As has been reported for other coronaviruses, additional cytoplasmic features were associated with SARS-CoV–infected cells. Tubular structures were occasionally seen within virus-containing vesicles (27,28); and cytoplasmic tubuloreticular structures, known to occur with numerous other infections (see 29), were also found. Large granular areas of cytoplasm, relatively devoid of organelles and containing viral proteins and RNA, were noted in SARS-CoV–infected cells; such features have not been described previously for coronaviruses. While the role of these cytoplasmic areas is unclear, the close proximity of cellular ribosomes with viral proteins and RNA suggests that they may be viral translation centers. Future ultrastructural ISH and IEM studies to characterize these areas, using riboprobes and monoclonal antibodies to specific SARS-CoV genes and gene products, should help clarify this issue.

Many of these ultrastructural findings were also observed in a BAL specimen from a SARS patient (Figure 5B) (6). Characteristic virions in vesicles and lining the cell surface and the presence of double-membrane vesicles provided clear evidence of a coronavirus infection and suggested that viral replication was occurring in the lower airways early in the course of infection. EM examination of BAL specimens may prove to be a useful tool in the diagnosis of SARS-CoV, analogous to the use of BAL specimens to diagnose influenza infections. Recent studies have reported finding coronavirus particles in lung and gastroenteric tissues of SARS patients and experimentally infected macaques (7,30–33), although the viral nature of these structures has not been confirmed by IEM or ultrastructural ISH assays. Coronavirus particles may be confused morphologically with other nonviral structures routinely found in cells, including coated vesicles, multivesicular bodies, perichromatin granules, glycocalyceal bodies, and cellular projections (29). Therefore, a cautious approach is advisable when examining clinical specimens.

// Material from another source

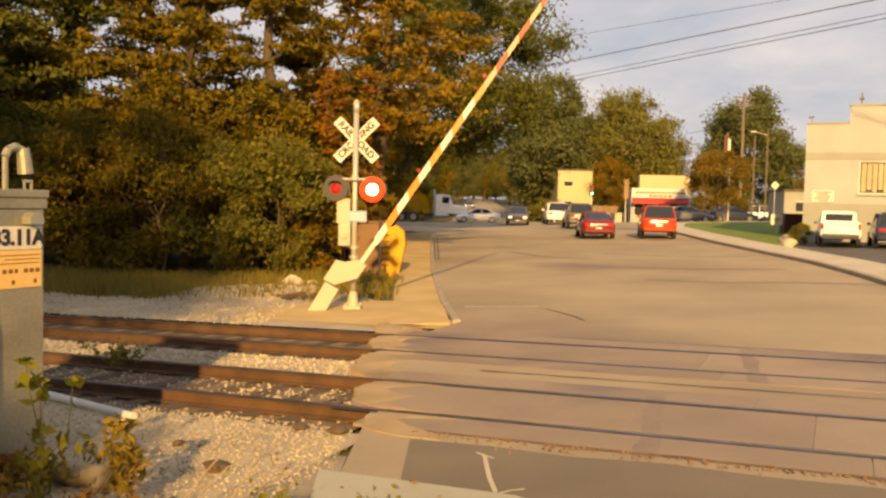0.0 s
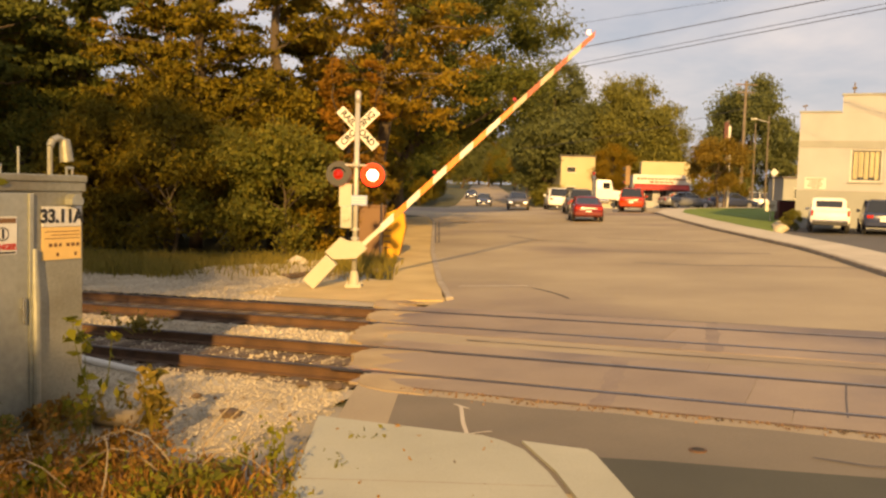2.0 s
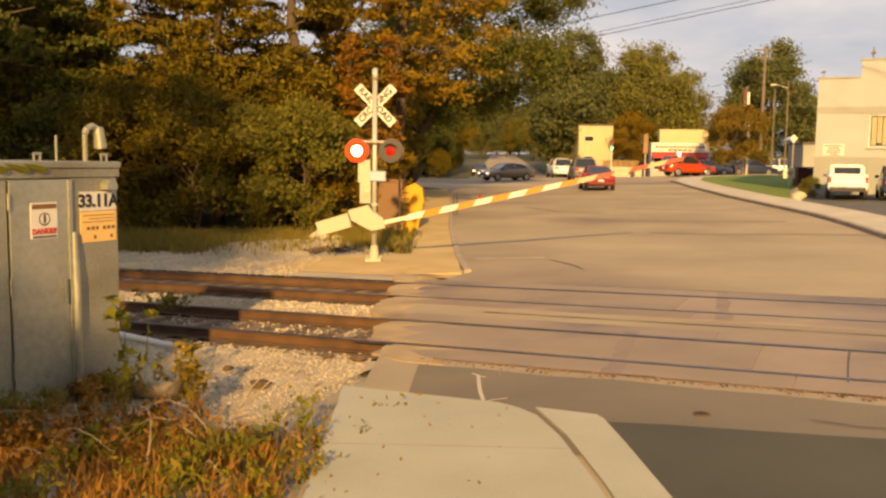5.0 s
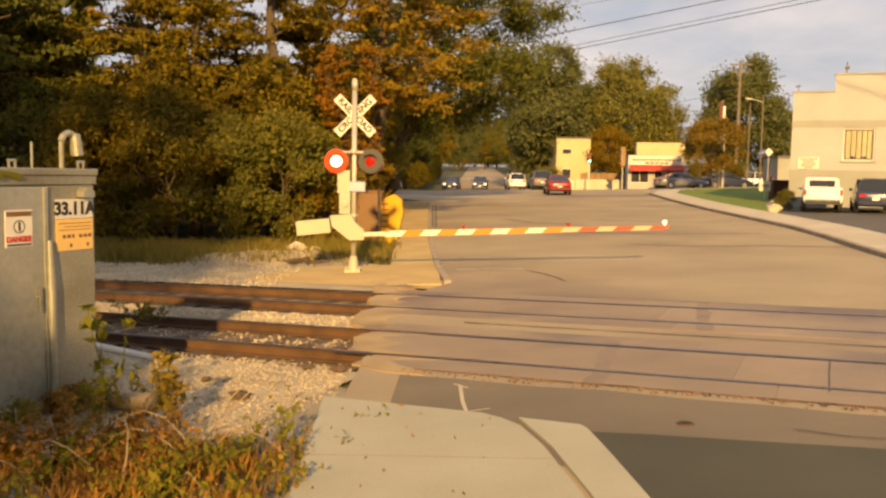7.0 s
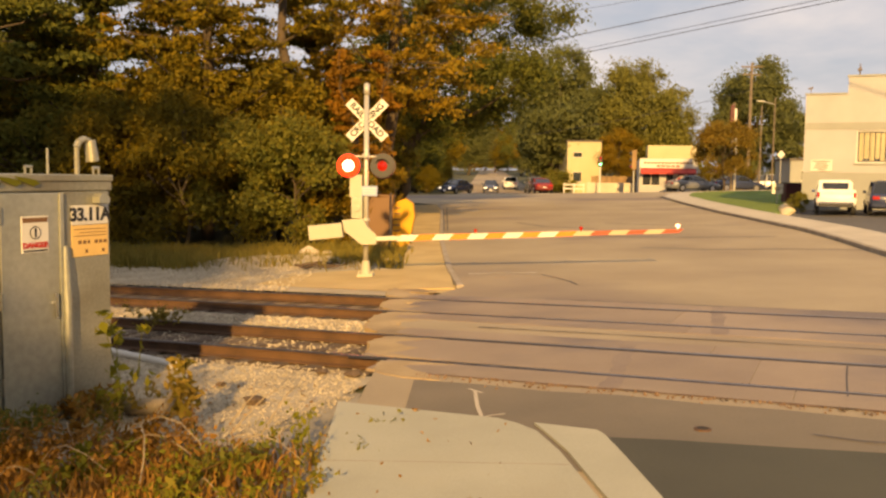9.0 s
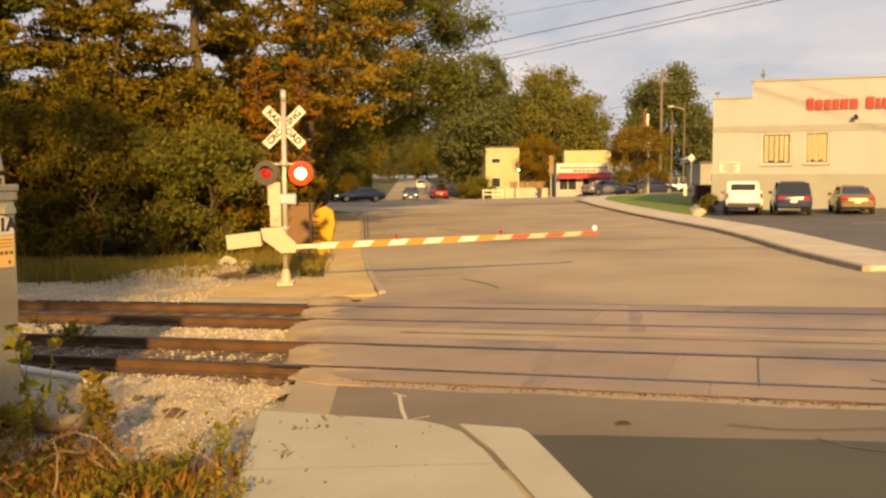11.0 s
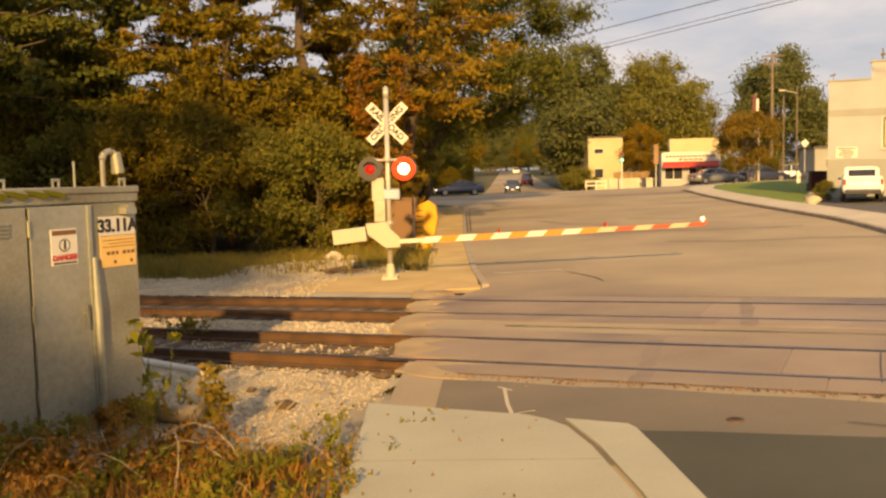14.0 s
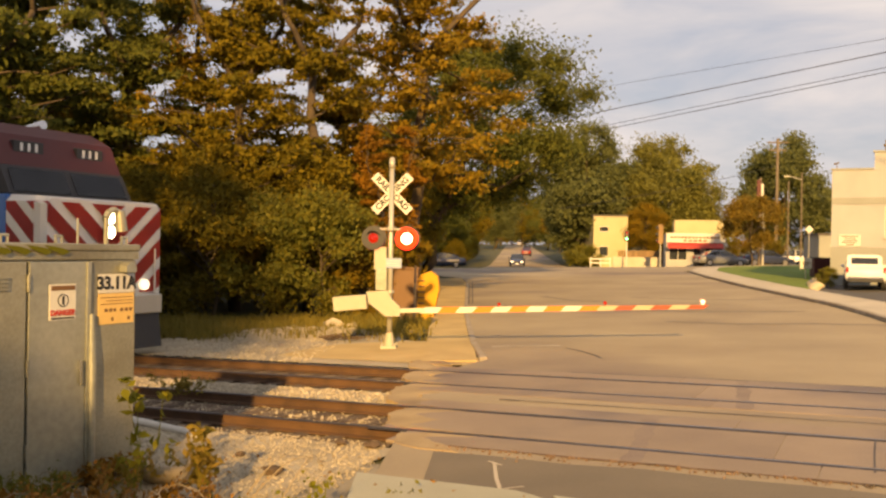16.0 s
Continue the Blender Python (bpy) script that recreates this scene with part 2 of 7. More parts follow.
M_HEAD_BRIGHT = glow("train_headlamp", (1.0, 0.9, 0.7), 9.0)
M_PLATE = paint("plate_white", (0.75, 0.75, 0.72), 0.5)
M_YELLOW = paint("yellow_plastic", (0.62, 0.30, 0.015), 0.6)
M_BROWN = paint("brown_cabinet_paint", (0.17, 0.085, 0.035), 0.6)
M_GREEN_LIGHT = glow("green_signal", (0.05, 1.0, 0.45), 3.0)
M_WIRE = paint("black_cable", (0.03, 0.03, 0.035), 0.6)
M_LOCO_RED = paint("locomotive_red", (0.52, 0.04, 0.03), 0.4)
# locomotive red with the cab's shade put in; bin and pole sign share it
M_MAROON = paint("dark_maroon", (0.085, 0.013, 0.012), 0.6)
M_LOCO_BLUE = paint("locomotive_blue", (0.015, 0.13, 0.42), 0.35, 0.2)
M_LOCO_WHITE = paint("locomotive_white", (0.66, 0.65, 0.61), 0.4)
M_LOCO_DARK = paint("locomotive_underframe", (0.035, 0.035, 0.037), 0.7)
M_FENCE = surface("brown_board_fence", (0.16, 0.10, 0.05), (0.28, 0.18, 0.09), 2, 0.9, 0.3, 20, vary=0.15)

# ---------------------------------------------------------------- shapes


def part(name, bm, material, parent=None, label=""):
    """Link a bmesh as one mesh object, under a thing or a part."""
    data = bpy.data.meshes.new(name)
    bm.normal_update()
    bm.to_mesh(data)
    bm.free()
    data.materials.append(material)
    ob = new(name, data)
    ob.parent = parent
    if label:
        ob["label"] = label
    return ob


def thing(name, at, label, category, group=""):
    ob = new(name)
    ob.empty_display_size = 0.2
    ob.matrix_basis = at
    return tagged(ob, label, category, group)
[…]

The SARS outbreak is a prime example of an emerging infectious disease that can rapidly and easily spread, reaching global proportions. With SARS, as with previous investigations of outbreaks involving such viruses as Ebola (34–36), Hendra (37), Nipah (38), and more recently, monkeypox (39), EM played an essential role in determining the specific virus family of the pathogen involved. In all of these cases, tissue culture amplification of a virus isolate facilitated the ultrastructural examination. Thus, traditional microbiologic and EM approaches proved pivotal in determining the etiologic agents, thereby guiding subsequent laboratory and epidemiologic investigations.